ピグマリオン効果とは
他者に期待すると、成績や業績が向上すること
ピグマリオン効果とは、自分が相手に抱く期待値の大きさが、相手の成績を引き上げる効果を示すものです。
発祥はアメリカの教育心理学にロバート・ローゼンタールによる実験です。この実験では、教師に対して「この名簿に記載されている子どもが、伸びる子ども」と情報を刷り込んだところ、実際はランダムに選ばれた子どもにも関わらず、その子どもたちは平均よりも成績が向上したのです。
なぜ、ピグマリオン効果なのかというと、これはギリシャのピグマリオに由来します。ピグマリオはある女性の彫刻を本物の女性のように惚れ込んでしまい、本当の女性のように接します。
そして、彫刻を本当の女性のように期待し、妻にしたいと期待しているうちに、女神アフロディーテが彫刻に命を与えて、その願いが叶ったのです。
そのことから、期待を掛けることで、成績や業績が向上することをピグマリオン効果と言うのです。
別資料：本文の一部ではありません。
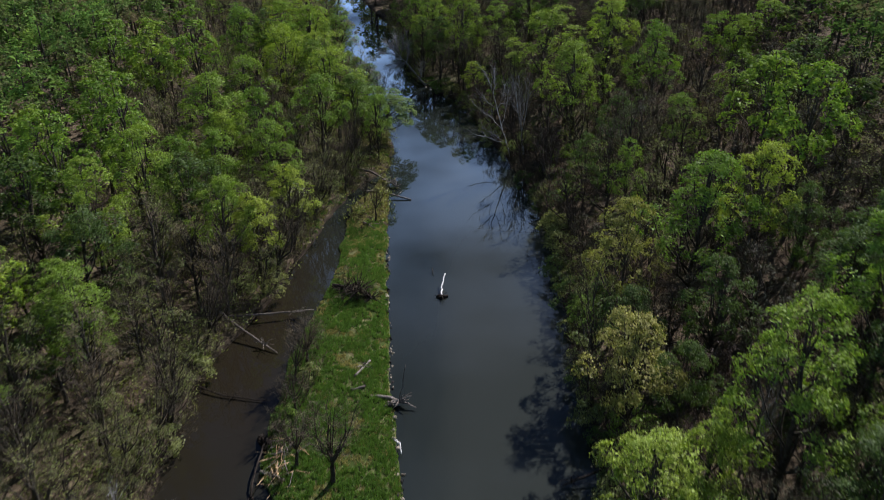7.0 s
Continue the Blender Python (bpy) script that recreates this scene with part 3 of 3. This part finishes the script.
def choose(x, y, d):
    """Which sort grows here: green woods with a belt of bare and budding trees along the back channel and the upper east bank."""
    u = rnd.random()
    n = float(smooth_noise(x, y, 16, 9))
    if 13 < x < 27 and 70 < y < 122:
        return rnd.choice(("dark_bare", "scrub", "scrub", "dark_bare"))
    if x < 0:
        belt = d < (15 if y > 84 else 9) and 50 < y < 222
        thin = 0.88 if belt else (0.27 if y < 178 else 0.8) + 0.15 * n
        pick = (("olive", "olive", "tan", "olive", "bare") if y > 165 else ("olive", "bare", "olive", "bare", "tan", "olive")) if belt else (("olive", "tan", "olive", "tan", "bare") if y > 195 else ("olive", "russet", "olive", "olive", "bare"))
    else:
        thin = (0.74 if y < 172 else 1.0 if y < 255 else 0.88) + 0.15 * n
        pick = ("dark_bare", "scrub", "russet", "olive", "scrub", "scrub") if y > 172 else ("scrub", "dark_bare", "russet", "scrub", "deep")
    if u < thin:
        return rnd.choice(pick)
    # east picks favour the darker leaf: the slope's shade given as leaf colour
    return rnd.choice(("fresh", "fresh", "deep", "fresh", "deep", "lime")) if x < 0 else rnd.choice(("fresh", "deep", "deep", "deep"))


def bank_rows():
    """Trees that stand on the very edge and lean out over the water."""
    for side, pairs, lo, hi in ((0, WEST, 58, 330), (180, EAST, 50, 330)):
        y = lo
        while y < hi:
            y += rnd.uniform(1.7, 3.6)
            inland = rnd.uniform(0.3, 3.2) if side == 0 or y < 252 else rnd.uniform(2.5, 6)
            x = float(line(pairs, y)) + (-inland if side == 0 else inland)
            if taken(x, y, 1.9 if side == 0 else 3.2) or (side == 0 and (214 < y < 232 or (188 < y < 213 and rnd.random() < 0.6))) or (side == 180 and y > 185 and rnd.random() < 0.45) or (side == 180 and 252 < y < 268) or (side == 180 and y > 268 and rnd.random() < 0.5):
                continue
            if side == 0:
                sort = rnd.choice(("bare", "olive", "bare", "bare", "olive") if 95 < y < 240 else ("olive", "fresh", "olive", "lime") if y < 240 else ("olive", "willow", "tan", "fresh", "olive"))
            else:
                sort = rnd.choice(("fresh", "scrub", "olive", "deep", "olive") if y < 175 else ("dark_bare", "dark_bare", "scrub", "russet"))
            h = (rnd.uniform(5, 9.5) if y < 175 else rnd.uniform(6, 12)) if side else rnd.uniform(7, 14)
            plant(sort, x, y, ground_z(x, y) + h, h * rnd.uniform(0.26, 0.36), rnd.uniform(2, 9) if side else rnd.uniform(6, 20), side + rnd.uniform(-40, 40))


bank_rows()


def fill_woods():
    counts = {"leafy_tree": 75, "budding_tree": 20, "bare_tree": 25, "scrub_tree": 8}
    for _ in range(26000):
        y = rnd.uniform(42, 330)
        x = rnd.uniform(-66, 62)
        d, isle = shore(x, y)
        d = float(d)
        if d < 1.6 or isle > -1 or abs(x + 2) > 0.56 * math.hypot(y, 50) + 5:
            continue
        gap = 4.0 if x > 0 or d < 15 else 5.3
        if taken(x, y, gap):
            continue
        sort = choose(x, y, d)
        name = SORTS[sort][3]
        if counts[name] > 300:
            sort, name = "bare", "bare_tree"
        counts[name] += 1
        g = ground_z(x, y)
        edge = min(1.0, 0.62 + d / 26)
        h = {"full": rnd.uniform(17, 22) if x < 0 else rnd.uniform(14, 18.5), "half": rnd.uniform(9, 13.5) if x > 0 else rnd.uniform(13, 18), "sparse": rnd.uniform(12, 17), "bare": rnd.uniform(8, 12.5) if x > 0 else rnd.uniform(12, 17)}[SORTS[sort][0]] * edge
        wide = rnd.uniform(0.27, 0.36) if x > 0 and SORTS[sort][0] != "full" else rnd.uniform(0.21, 0.28)
        plant(sort, x, y, g + h, h * wide, rnd.uniform(0, 5), rnd.uniform(0, 360))


fill_woods()


def fill_shrubs():
    spots, made = [], 0
    for _ in range(9000):
        y, x = rnd.uniform(60, 300), rnd.uniform(-46, 40)
        d, isle = shore(x, y)
        d = float(d)
        if d < 0.4 or isle > -1 or rnd.random() > math.exp(-d / 12) + 0.25:
            continue
        if any((x - a) ** 2 + (y - b) ** 2 < 6.5 for a, b in spots):
            continue
        spots.append((x, y))
        sort = rnd.choice(("bush_deep", "bush_olive", "thicket", "thicket", "bush") if x > 0 else ("bush_olive", "thicket", "thicket", "thicket", "thicket"))
        h = rnd.uniform(1.8, 4.2)
        plant(sort, x, y, ground_z(x, y) + h, h * rnd.uniform(0.5, 0.75))
        made += 1
        if made > 480:
            break


fill_shrubs()


def bank_fringe():
    """Low bushes that hang over the water's edge."""
    for out, pairs, lo, hi in ((-1, WEST, 60, 188), (1, EAST, 55, 252)):
        y = lo
        while y < hi:
            y += rnd.uniform(1.7, 3.0)
            x = float(line(pairs, y)) + out * rnd.uniform(0.1, 0.8)
            sort = rnd.choice(("bush_olive", "thicket", "bush_olive", "bush_deep", "thicket") if out > 0 else ("thicket", "thicket", "bush_olive", "thicket"))
            h = rnd.uniform(1.8, 4.2)
            plant(sort, x, y, max(ground_z(x, y), 0) + h, h * rnd.uniform(0.5, 0.75), rnd.uniform(5, 25), 0 if out < 0 else 180)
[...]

また、ピグマリオン効果は教師期待効果やローゼンタール効果とも呼ばれています。
ピグマリオン効果は嘘!?
ピグマリオンは期待する側の行動体質が分かる効果
ピグマリオン効果で良く勘違いしてしまうのが、「期待を掛けると、期待に応える力が引き上がる」というもの。
要は、ロバート・ローゼンタールの実験は、単純に先生が名簿に記載された生徒に対して敏感になり、丁寧な教育を施すようになったというものです。
また、ロバート・ローゼンタールはねずみの実験も行っています。「賢い」と期待を掛けられたねずみは、「無能」と期待を掛けられていないねずみよりも、迷路を早くクリアするというものです。
ねずみは人間の期待を受け取れませんよね。期待される側の問題でなく、実験でねずみを扱う研究者側が、ねずみの期待の高さと同期してねずみをきちんと扱い、実験の実施方法が変えたことで起こった変化でした。
ピグマリオン効果は「褒めて伸ばす」ではない
ピグマリオン効果は「ハイレベルと見なす」こと
期待の目を注げば相手が成長するわけではありません。期待を掛けることと褒めることも違います。褒めることは、結果や努力などのプロセスなど、実際起こったことについて行うことがほとんどです。しかし、期待は未来を取り扱います。
期待することと褒めることを混同すると、ピグマリオン効果の本質を見誤ることになります。
ピグマリオン効果は「伸ばす側」の意識改革
相手を取り扱う責任感や背負わせることに意味がある
ピグマリオン効果は、教育を任せられた上司やリーダーが、教育する対象を「伸びる人材」と見なすことで、本当に成長を促さなければ、教える側の自分たちの無能さが露呈されると言う緊張感を与えることに意味があると感じます。
さらに、相手をむやみに無能と見なさないため、レベルの高いノウハウなどを教えたり、程よく自立させたりすることで、教育の質が上がる可能性も期待できます。
出来る人材として尊重しているからこそ、強いトップダウンになることを防ぎ、教える側自身も「相手から学ぶ姿勢」が芽生えていきます。
ピグマリオン効果を組織にうまく取り入れる方法
最高責任者がマネジメント側にボトムの有能さを伝える
ピグマリオン効果を発揮するには、「良い人材を連れてきたら、数ヵ月先はきちんと伸びしてくれ」と最高責任者が、一般的なメンバーを統括するマネジメント代表者に刷り込む必要があります。
そして、情報を聞かされたマネジメント代表は本当にメンバーの能力があると腑に落ちる必要があります。
最高責任者もしくは、採用担当者はなぜ、良い人材なのか、そのポイントをマネジメント代表に説明するのも良いです。
採用した後に、マネジメント部門に直接引き渡すのではなく、社内研修を経て、ある程度の力を備えさせたうえで、マネジメントへメンバーの期待を感化させるのも良いでしょう。
最後に:ピグマリオン効果は責任や緊張感が良い意味で分散する
期待という心理をパフォーマンスにうまく生かしていこう
以上、ピグマリオン効果について掘り下げて解説してきました。
ピグマリオン効果は、相手を甘く見ないことで、相手へのパーソナルイメージが高くなり、相手の超えるべきハードルが自然と高くなり、その結果、高い業績や成果に繋がるというものでした。
それは、教える側に「きちんと教えなければ」と心を引き締めさせる効果が出るわけです。教わる側はそんなことを知らずに、自分らしいまま、「越えられるか越えられない成長度合いの高い壁」を与えられ、ほどよい前のめりな努力ができるのも影響しているでしょう。
期待とは一つの心理状況です。その期待について、自分なりに様々な角度から解釈し、期待という心理を自分の力の源に、自分なりに工夫してみて下さい。